* STATED EXERCISE
Present each line of the entries below that holds the word "Continue".

##### DATASET RECORDS

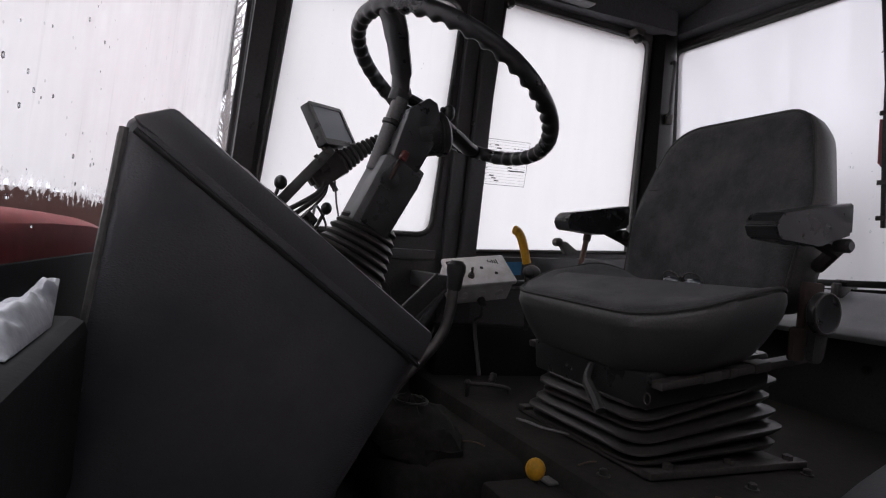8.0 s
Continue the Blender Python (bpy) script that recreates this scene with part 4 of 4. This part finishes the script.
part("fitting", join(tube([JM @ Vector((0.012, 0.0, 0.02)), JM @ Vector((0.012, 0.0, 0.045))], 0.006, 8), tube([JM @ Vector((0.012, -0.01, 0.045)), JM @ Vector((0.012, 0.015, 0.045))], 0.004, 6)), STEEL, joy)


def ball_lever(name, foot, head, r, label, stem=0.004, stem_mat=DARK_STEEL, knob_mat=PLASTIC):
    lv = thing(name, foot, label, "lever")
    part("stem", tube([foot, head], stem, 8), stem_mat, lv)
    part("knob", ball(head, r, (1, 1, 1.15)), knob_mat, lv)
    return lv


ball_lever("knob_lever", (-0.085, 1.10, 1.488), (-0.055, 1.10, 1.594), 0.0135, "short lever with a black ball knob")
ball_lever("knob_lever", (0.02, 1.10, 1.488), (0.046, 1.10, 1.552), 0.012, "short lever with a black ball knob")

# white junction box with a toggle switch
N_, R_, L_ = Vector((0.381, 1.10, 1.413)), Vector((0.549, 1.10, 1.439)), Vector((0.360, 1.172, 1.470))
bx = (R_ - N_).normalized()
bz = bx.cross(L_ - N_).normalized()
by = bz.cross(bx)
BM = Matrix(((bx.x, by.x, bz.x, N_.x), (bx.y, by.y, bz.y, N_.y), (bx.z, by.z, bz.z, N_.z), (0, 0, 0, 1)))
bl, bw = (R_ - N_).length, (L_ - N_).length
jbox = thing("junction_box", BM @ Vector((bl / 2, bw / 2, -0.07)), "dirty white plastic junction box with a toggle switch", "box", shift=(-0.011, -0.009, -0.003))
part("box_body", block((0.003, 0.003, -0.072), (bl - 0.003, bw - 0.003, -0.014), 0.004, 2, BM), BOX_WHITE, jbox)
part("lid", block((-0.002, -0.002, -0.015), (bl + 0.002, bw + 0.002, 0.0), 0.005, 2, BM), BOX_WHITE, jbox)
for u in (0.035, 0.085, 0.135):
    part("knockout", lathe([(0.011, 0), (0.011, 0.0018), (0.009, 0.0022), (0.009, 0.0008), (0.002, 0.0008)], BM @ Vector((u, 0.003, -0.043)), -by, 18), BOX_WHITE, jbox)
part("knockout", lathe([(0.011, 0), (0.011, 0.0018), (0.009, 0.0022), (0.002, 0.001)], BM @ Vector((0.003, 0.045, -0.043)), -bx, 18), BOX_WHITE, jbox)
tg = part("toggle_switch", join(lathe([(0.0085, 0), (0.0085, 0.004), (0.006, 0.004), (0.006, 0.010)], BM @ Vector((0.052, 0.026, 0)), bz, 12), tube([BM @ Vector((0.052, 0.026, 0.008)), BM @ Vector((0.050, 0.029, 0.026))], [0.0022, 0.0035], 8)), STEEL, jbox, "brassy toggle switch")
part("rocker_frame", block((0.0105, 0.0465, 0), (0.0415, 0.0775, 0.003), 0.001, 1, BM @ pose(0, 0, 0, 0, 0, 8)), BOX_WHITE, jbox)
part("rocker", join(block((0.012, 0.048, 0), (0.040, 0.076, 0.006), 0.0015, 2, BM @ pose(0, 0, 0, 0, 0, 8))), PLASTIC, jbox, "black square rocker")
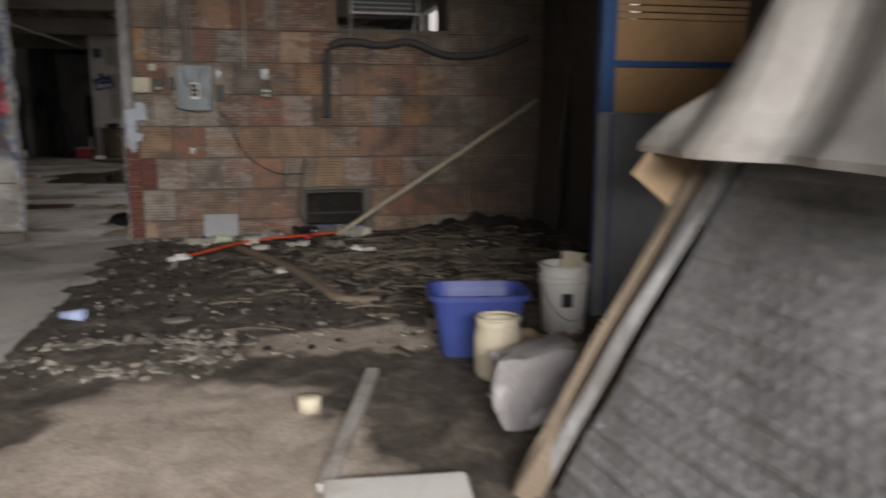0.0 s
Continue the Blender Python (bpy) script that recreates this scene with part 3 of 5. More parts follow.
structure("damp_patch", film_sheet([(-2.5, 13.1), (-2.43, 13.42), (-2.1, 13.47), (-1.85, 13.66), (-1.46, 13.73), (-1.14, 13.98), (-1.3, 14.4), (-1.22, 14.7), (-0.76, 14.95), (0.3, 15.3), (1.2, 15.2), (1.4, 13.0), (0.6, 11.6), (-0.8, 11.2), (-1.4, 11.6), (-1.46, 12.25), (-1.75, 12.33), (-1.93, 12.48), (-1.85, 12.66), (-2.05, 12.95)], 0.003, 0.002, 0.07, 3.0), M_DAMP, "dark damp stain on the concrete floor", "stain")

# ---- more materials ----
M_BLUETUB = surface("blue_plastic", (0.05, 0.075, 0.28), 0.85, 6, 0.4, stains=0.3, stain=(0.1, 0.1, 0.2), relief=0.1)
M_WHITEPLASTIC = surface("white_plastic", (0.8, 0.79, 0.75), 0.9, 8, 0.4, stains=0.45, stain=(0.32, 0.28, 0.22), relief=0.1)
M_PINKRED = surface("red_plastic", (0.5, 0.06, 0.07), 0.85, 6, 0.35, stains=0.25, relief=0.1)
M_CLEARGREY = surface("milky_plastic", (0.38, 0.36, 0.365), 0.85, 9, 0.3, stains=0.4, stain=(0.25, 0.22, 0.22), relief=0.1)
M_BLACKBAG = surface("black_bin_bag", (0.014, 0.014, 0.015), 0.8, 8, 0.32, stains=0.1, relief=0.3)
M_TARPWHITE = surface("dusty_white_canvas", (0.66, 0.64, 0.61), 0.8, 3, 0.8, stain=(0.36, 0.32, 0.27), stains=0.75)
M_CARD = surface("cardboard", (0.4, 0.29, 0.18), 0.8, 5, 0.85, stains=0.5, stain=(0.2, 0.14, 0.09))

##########
##### DATASET RECORDS

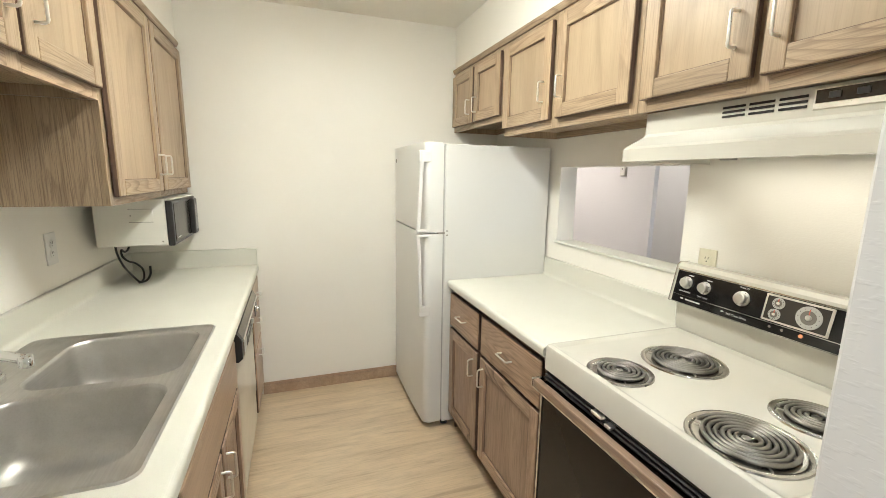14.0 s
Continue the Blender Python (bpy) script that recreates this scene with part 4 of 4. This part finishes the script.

##########
##### DATASET RECORDS

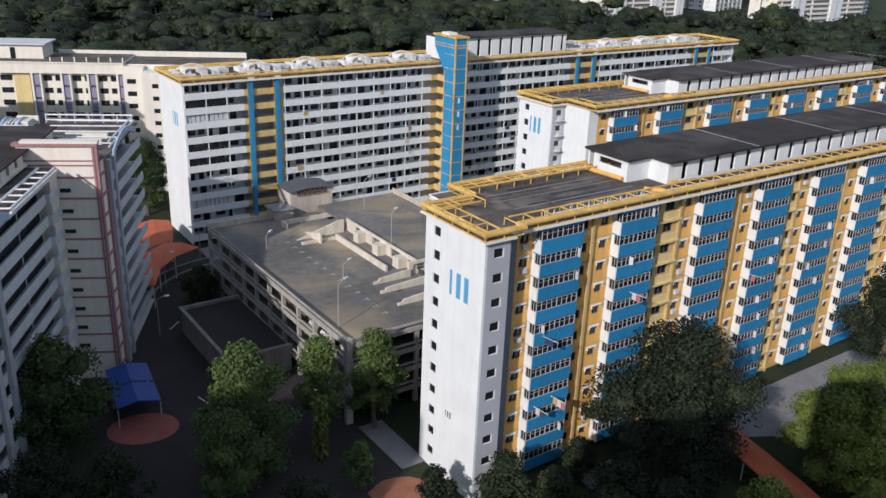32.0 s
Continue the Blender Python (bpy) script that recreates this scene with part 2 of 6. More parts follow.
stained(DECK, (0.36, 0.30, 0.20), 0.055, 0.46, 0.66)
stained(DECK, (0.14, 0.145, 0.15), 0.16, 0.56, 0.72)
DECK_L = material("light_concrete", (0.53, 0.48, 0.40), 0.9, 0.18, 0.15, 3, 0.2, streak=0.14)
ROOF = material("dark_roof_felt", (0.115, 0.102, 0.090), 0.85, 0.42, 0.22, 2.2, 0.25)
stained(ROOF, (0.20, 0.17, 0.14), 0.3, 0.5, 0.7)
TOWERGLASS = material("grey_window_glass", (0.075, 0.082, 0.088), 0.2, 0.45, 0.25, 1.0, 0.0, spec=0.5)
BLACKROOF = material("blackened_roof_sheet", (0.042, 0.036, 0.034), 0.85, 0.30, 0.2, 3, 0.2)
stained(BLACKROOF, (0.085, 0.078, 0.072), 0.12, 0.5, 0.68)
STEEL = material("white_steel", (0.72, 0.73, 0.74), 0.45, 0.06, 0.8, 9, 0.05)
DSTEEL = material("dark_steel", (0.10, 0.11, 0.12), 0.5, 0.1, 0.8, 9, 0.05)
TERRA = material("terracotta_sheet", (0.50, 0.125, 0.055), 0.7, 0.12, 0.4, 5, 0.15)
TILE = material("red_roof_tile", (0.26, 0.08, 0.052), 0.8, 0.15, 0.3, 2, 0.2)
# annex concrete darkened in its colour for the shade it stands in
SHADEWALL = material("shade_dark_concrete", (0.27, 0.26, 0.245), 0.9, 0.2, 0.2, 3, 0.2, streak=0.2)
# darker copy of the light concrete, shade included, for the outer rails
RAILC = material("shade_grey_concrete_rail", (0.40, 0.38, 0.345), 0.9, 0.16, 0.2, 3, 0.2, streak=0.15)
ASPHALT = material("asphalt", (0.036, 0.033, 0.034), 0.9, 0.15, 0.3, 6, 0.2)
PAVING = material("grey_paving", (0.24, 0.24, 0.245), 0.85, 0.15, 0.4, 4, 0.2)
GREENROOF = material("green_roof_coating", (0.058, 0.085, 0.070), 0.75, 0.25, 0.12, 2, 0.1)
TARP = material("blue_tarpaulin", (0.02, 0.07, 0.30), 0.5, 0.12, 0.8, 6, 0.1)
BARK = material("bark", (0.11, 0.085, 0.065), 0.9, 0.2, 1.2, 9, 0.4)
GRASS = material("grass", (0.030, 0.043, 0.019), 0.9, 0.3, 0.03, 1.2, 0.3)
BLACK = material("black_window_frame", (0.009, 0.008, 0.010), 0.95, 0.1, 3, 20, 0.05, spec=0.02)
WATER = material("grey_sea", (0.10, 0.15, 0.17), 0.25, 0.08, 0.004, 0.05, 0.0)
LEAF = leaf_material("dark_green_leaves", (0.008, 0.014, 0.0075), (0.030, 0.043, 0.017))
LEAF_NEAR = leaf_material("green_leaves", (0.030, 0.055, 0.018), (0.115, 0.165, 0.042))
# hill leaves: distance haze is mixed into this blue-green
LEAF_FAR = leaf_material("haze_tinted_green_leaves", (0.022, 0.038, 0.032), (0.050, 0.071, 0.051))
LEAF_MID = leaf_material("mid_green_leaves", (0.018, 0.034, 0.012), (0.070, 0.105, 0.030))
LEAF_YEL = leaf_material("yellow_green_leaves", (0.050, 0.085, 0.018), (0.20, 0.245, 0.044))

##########

* WORKED SOLUTION
Continue the Blender Python (bpy) script that recreates this scene with part 4 of 4. This part finishes the script.
Continue the Blender Python (bpy) script that recreates this scene with part 3 of 5. More parts follow.
Continue the Blender Python (bpy) script that recreates this scene with part 4 of 4. This part finishes the script.
Continue the Blender Python (bpy) script that recreates this scene with part 2 of 6. More parts follow.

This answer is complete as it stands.